Change the architecture. Introduce an additive path alongside the multiplicative one: the cell state in an LSTM, or the gated combination in a GRU. Gradients travel along the additive path almost unchanged, bypassing the vanishing problem entirely. This is what actually worked.

Chapter 17 will build LSTMs and GRUs from these principles, and you will see that the “complicated” gates are just the smallest machinery needed to give gradients a non-multiplicative highway through time. Once you understand vanishing gradients, LSTM stops looking mysterious — it looks inevitable.

The design principle.

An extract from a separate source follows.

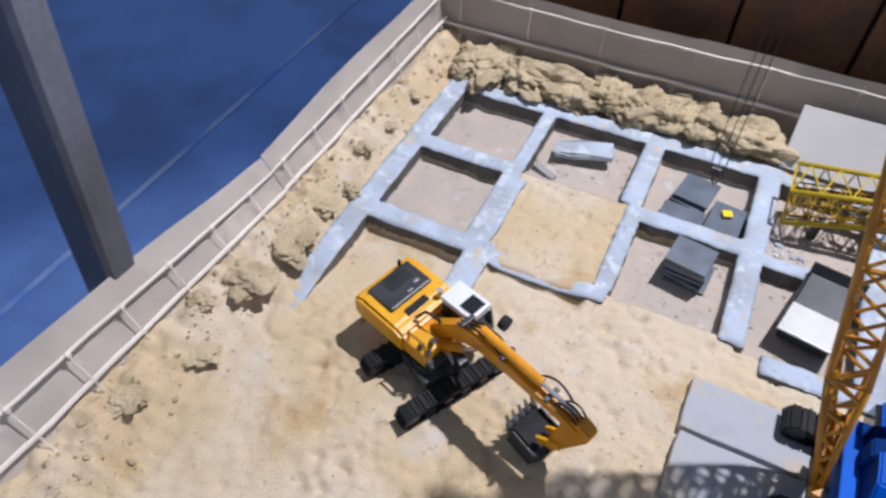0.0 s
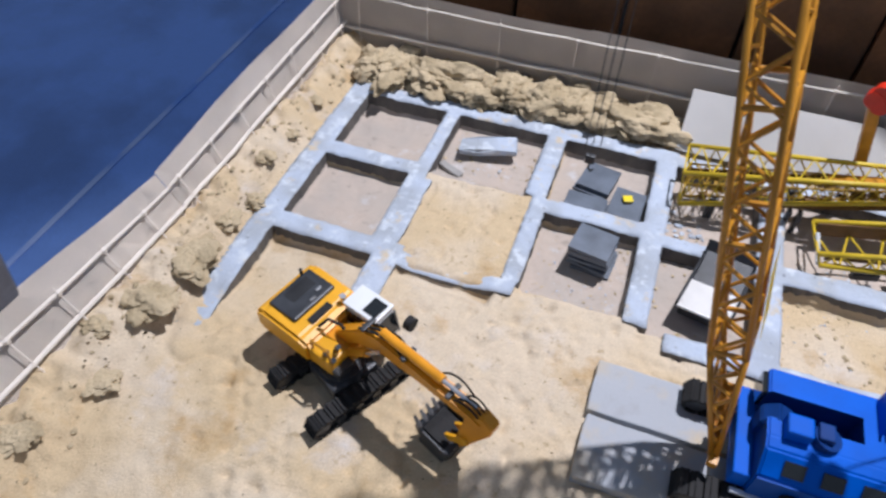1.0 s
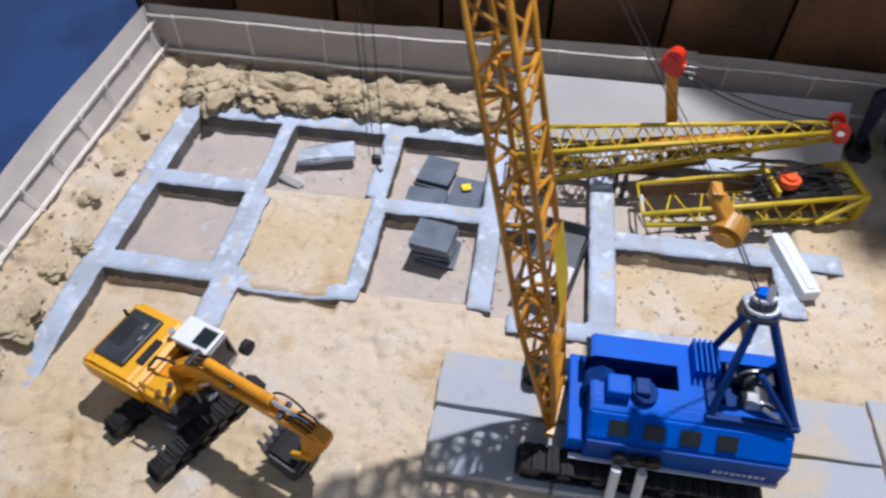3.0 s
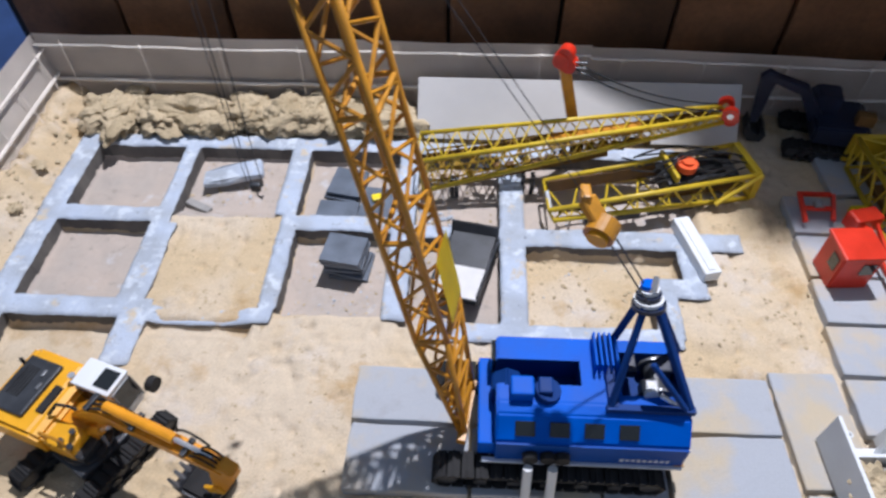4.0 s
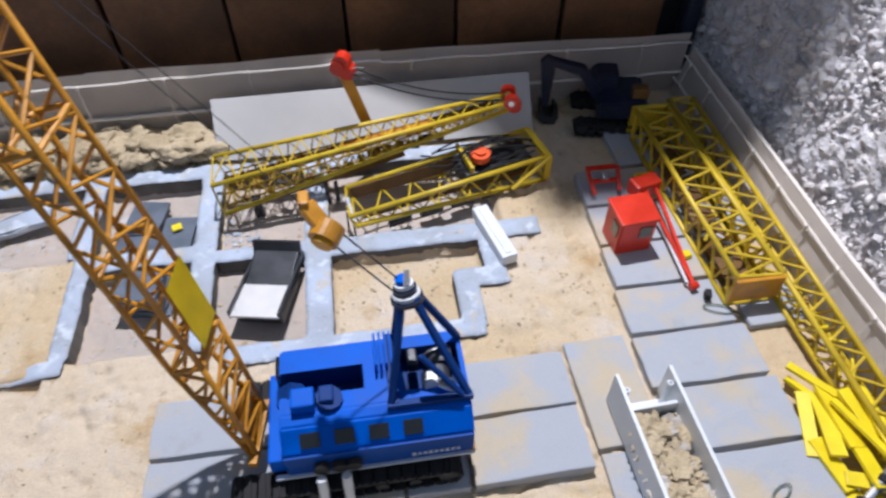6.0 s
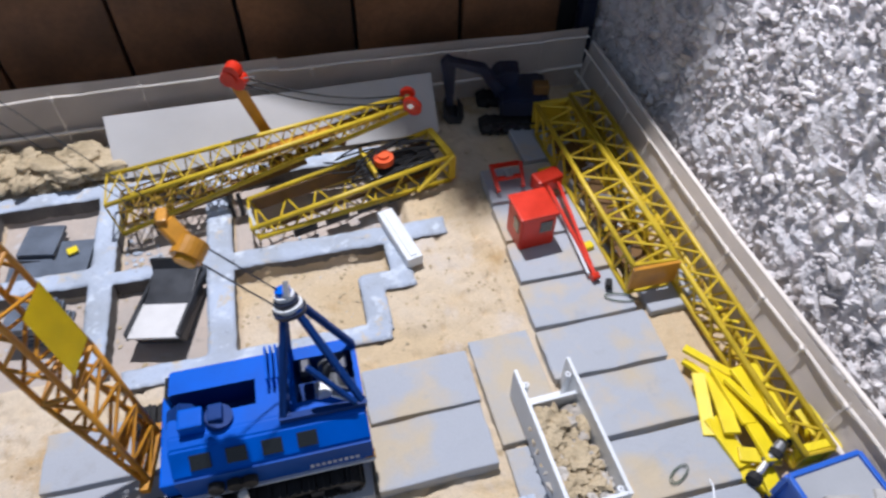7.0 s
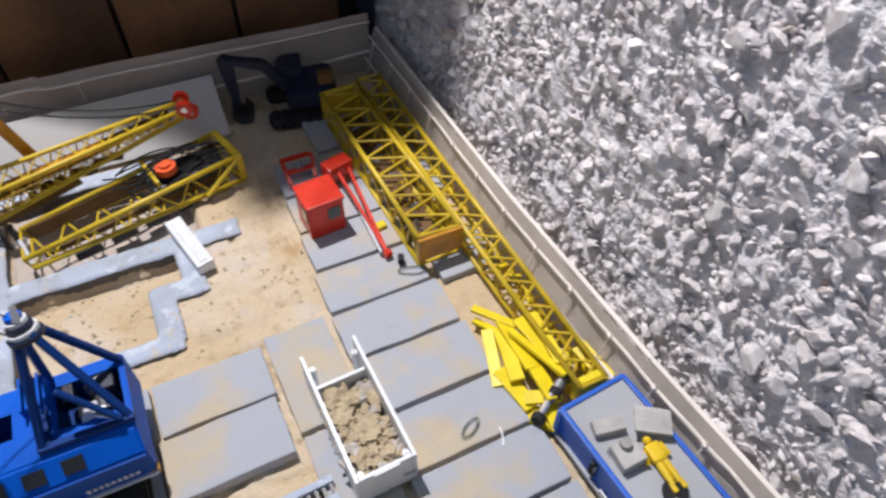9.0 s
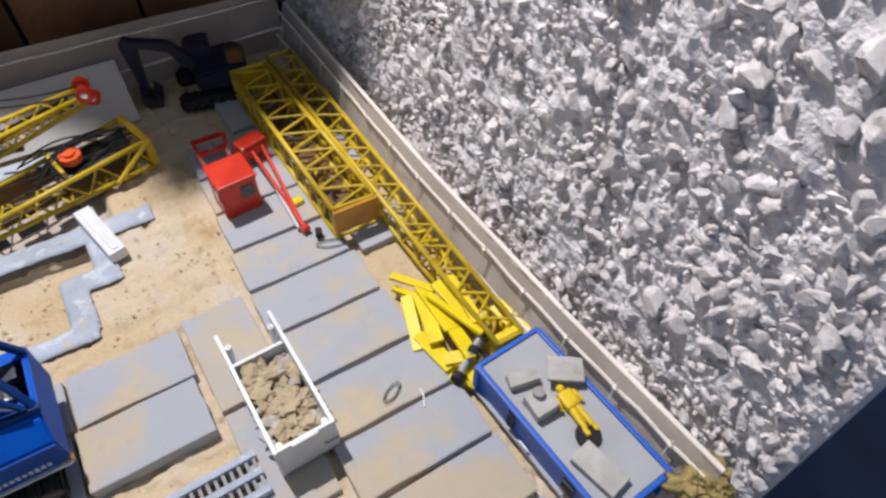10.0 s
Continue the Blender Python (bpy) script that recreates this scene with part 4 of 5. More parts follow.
        part("pendant_rope", bm, DARK, top)
    drop = Vector((2.30 - cx, -2.16 - cy, 0))
    part("jib_arm", beam(B(), head, Vector((drop.x, drop.y, head.z + 0.02)), 0.06, 0.06), GOLD, boom)
    for dx, dy in ((-0.035, 0), (0.035, 0.01), (0.0, -0.03)):
        bm = B()
        rod(bm, (drop.x + dx, drop.y + dy, head.z + 0.0), (drop.x + dx, drop.y + dy, 1.62), 0.0026, seg=5)
        part("hoist_rope", bm, DARK, top)
    bm = B()
    box(bm, (drop.x, drop.y, 1.60), (0.05, 0.03, 0.05), bevel=0.008)
    cord(bm, [(drop.x, drop.y, 1.58), (drop.x, drop.y, 1.54), (drop.x + 0.015, drop.y, 1.52), (drop.x + 0.025, drop.y, 1.54)], 0.006)
    part("hook_block", bm, DARK, top)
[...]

If you want a neural network to remember something across many steps, you must build a path along which the gradient is not continuously multiplied by a learned matrix. Additive skip connections — whether in LSTMs, GRUs, residual networks, or transformers — are the single most important structural idea in modern deep learning.

Test Your Understanding

Before moving on to LSTM, work through these questions to make sure the mathematics is solid. Each wrong answer comes with an explanation.

Loading quiz...

Key Takeaways

The gradient is a product, not a sum. $\partial h_T/\partial h_t$ is a chain of $T-t$ Jacobians multiplied together.
Vanilla RNNs share weights across time. Every factor in that product involves the same $W_{hh}$ — so its spectral radius dominates.
Spectral radius < 1 → vanishing; spectral radius > 1 → exploding. The edge of stability ( $\rho = 1$ ) is a knife-edge that training cannot maintain.
Activation functions shrink gradients further. Sigmoid caps the per-step factor at 0.25; tanh saturates once activations leave $[-1, 1]$ .
Exploding gradients are easy to detect and fix (clip them). Vanishing gradients are silent and devastating — the network simply never learns long-range patterns.
The architectural fix is an additive gradient path. LSTM, GRU, residual nets, and transformer skip-connections all share this idea: provide a route through the computation where gradients are not multiplied by a learned matrix at every step.
Hochreiter (1991) and Bengio et al. (1994) gave the problem its rigorous analysis. Hochreiter and Schmidhuber's 1997 LSTM paper gave the first clean solution.